These thinkers explicitly critique democracy, liberalism, and modernity from a monarchist/aristocratic perspective.
Joseph de Maistre (1753-1821) – The Counter-Revolutionary
Essential Works:
- Considerations on France – Counter-Enlightenment critique
- The Executioner – Violence and sovereignty
- Essay on the Generative Principle of Political Constitutions – Divine foundation of authority
Key Ideas:
- Throne and Altar – Political authority must be grounded in religious truth
- Original sin and human corruption – Democracy assumes goodness; monarchism assumes fallenness
- The Executioner – Violence is necessary to maintain order; sovereignty requires the sword
Why Essential: De Maistre is the founder of reactionary political philosophy. He's the intellectual godfather of the entire anti-Enlightenment tradition.
Juan Donoso Cortés (1809-1853) – The Catholic Reactionary
Essential Works:
- Essay on Catholicism, Liberalism, and Socialism
- Letter to Cardinal Fornari on the Errors of Our Time
Key Ideas:
- Dictatorship vs. anarchy – When order collapses, only dictatorship can restore it
- Catholicism or chaos – Without divine authority, society devolves into totalitarianism
- Liberalism as gateway to socialism – Democracy inevitably leads to state tyranny
Why Essential: Donoso Cortés diagnoses the political theology problem: secular democracy has no foundation for authority, so it collapses into nihilism or totalitarianism.
Charles Maurras (1868-1952) – Integralist Nationalism
Essential Works:
- Enquiry into Monarchy – Case for restoration of French monarchy
- The Future of Intelligence – Critique of modern intellectuals
Key Ideas:
- Integral nationalism – Nation as organic unity, not democratic abstraction
- Monarchy as natural order – Hereditary kingship provides stability and continuity
- Politique d'abord – Politics first; restore order, then address spiritual questions
Why Essential: Maurras shows how nationalism and monarchism can be combined in a coherent political program (though his influence on French fascism is controversial).
Erik von Kuehnelt-Leddihn (1909-1999) – Catholic Monarchist
Essential Works:
- Liberty or Equality – Democracy vs. aristocracy, freedom vs. equality
- Leftism Revisited – Comprehensive critique of egalitarianism
- The Menace of the Herd – Mass society and loss of individuality
Key Ideas:
- Monarchy protects liberty – Kings defend individual freedom against democratic mob rule
- Equality vs. liberty – You can have one or the other, not both
- Democracy as soft totalitarianism – Mass democracy leads to conformity and state control
Why Essential: Kuehnelt-Leddihn is one of the most sophisticated philosophical defenses of monarchy in the 20th century. He's not nostalgic—he's making a rigorous argument.

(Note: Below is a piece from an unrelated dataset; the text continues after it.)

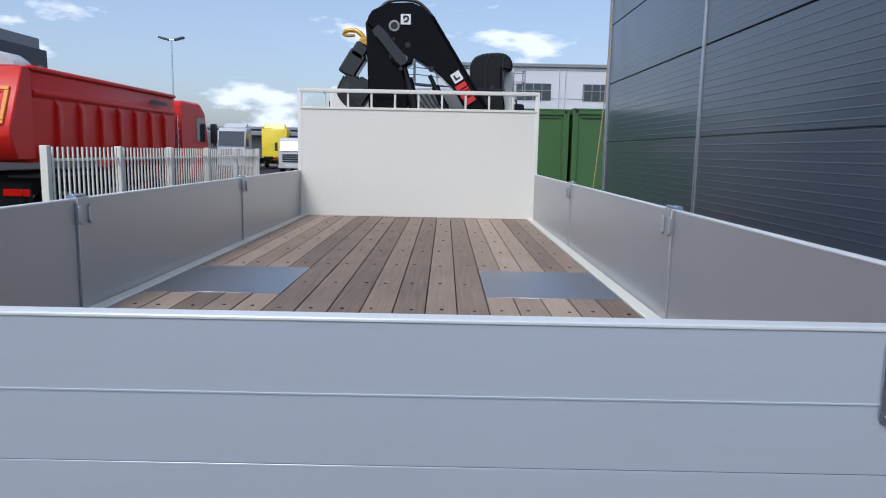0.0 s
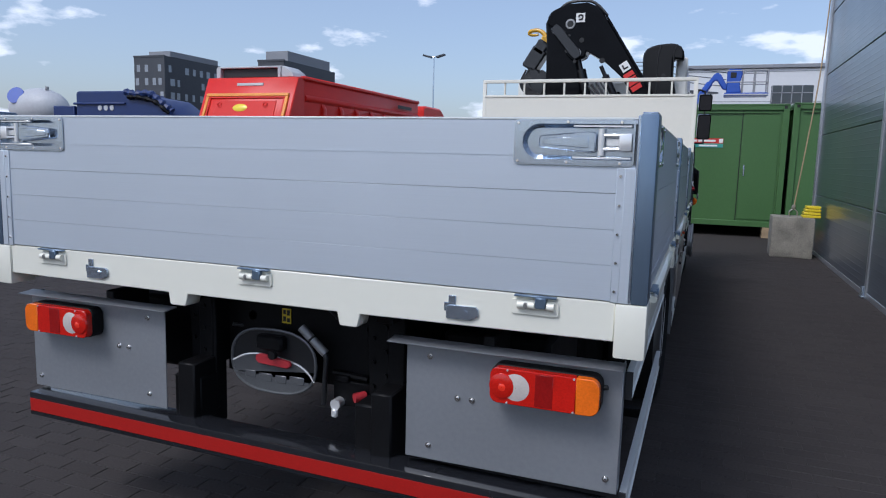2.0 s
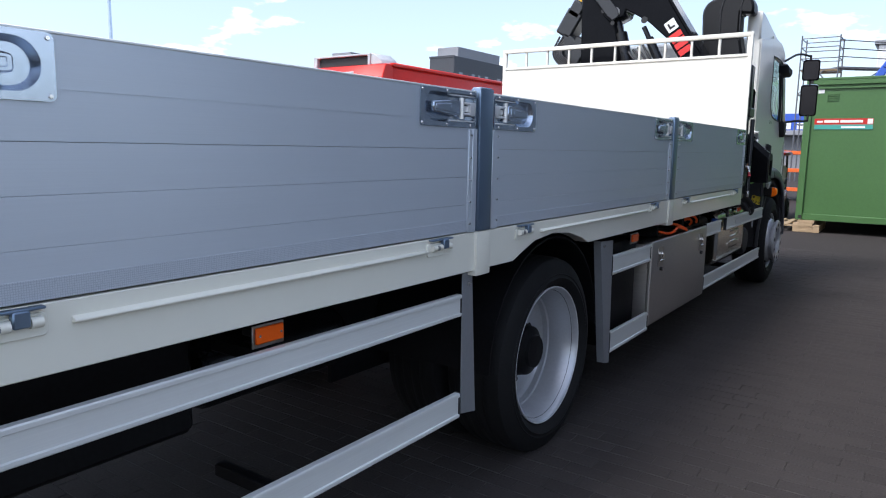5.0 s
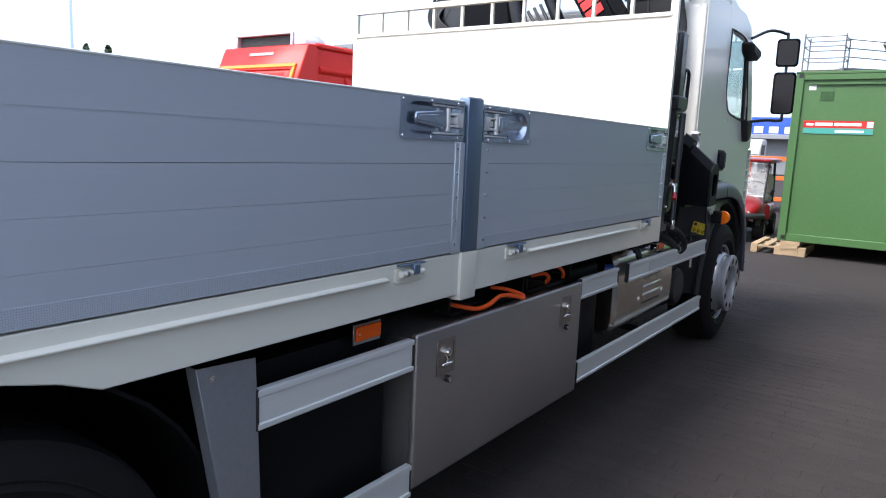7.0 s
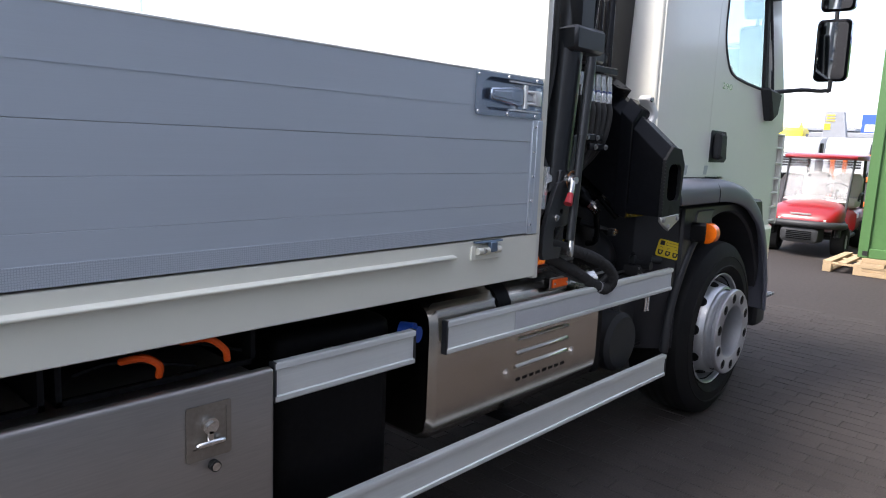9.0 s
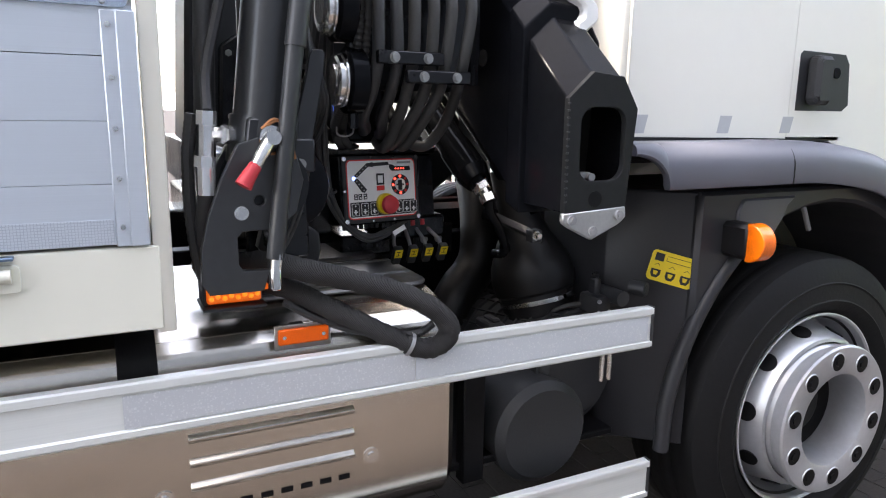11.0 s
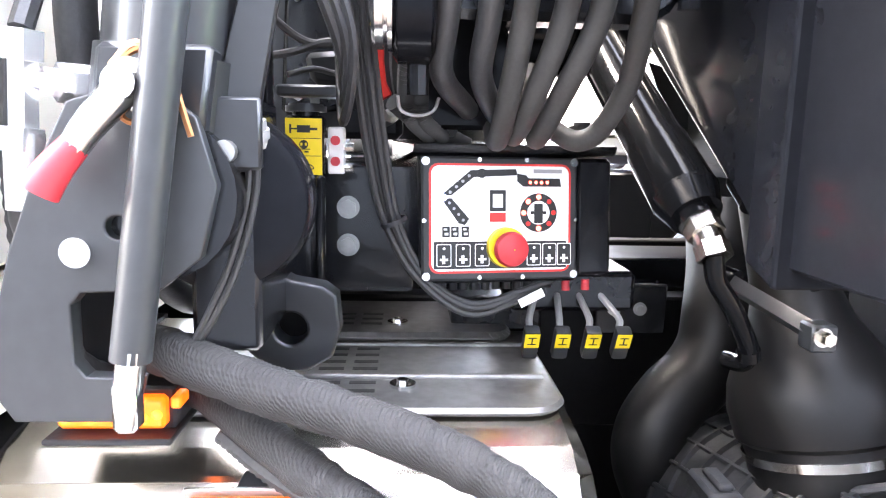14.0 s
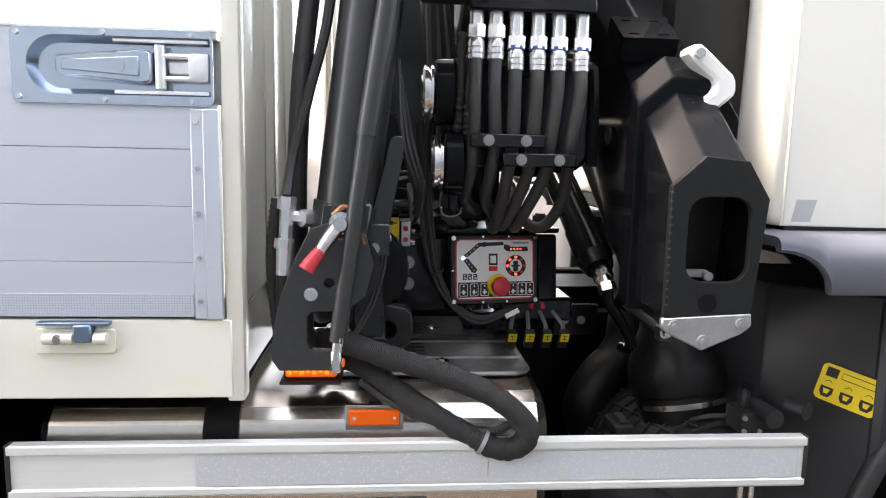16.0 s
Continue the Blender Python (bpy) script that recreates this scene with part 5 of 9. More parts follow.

Integralism & Catholic Monarchism
These thinkers argue for the integration of Church and State under divine authority.
Adrian Vermeule – Catholic Integralist
Essential Works:
- Common Good Constitutionalism – Legal philosophy grounded in natural law
- All Human Flourishing is Religious (essay)
- Various essays in The Josias and First Things
Key Ideas:
- Common good constitutionalism – Law should serve the common good, not individual autonomy
- Integration of Church and State – Secular liberalism is a dead end; politics must be grounded in truth
- Dirigisme – Strong state directed toward virtue and human flourishing
Why Essential: Vermeule is bringing Integralism into mainstream legal and political discourse. He's influencing actual policy debates.
Thomas Pink – Integralist Theologian
Essential Works:
- Essays on religious liberty, coercion, and the Church's temporal power
Key Ideas:
- Church has jurisdiction over temporal matters – Not just spiritual authority, but political authority over the state
- Coercion in service of truth – The state can legitimately enforce religious truth
Why Essential: Pink provides the theological foundation for Integralism.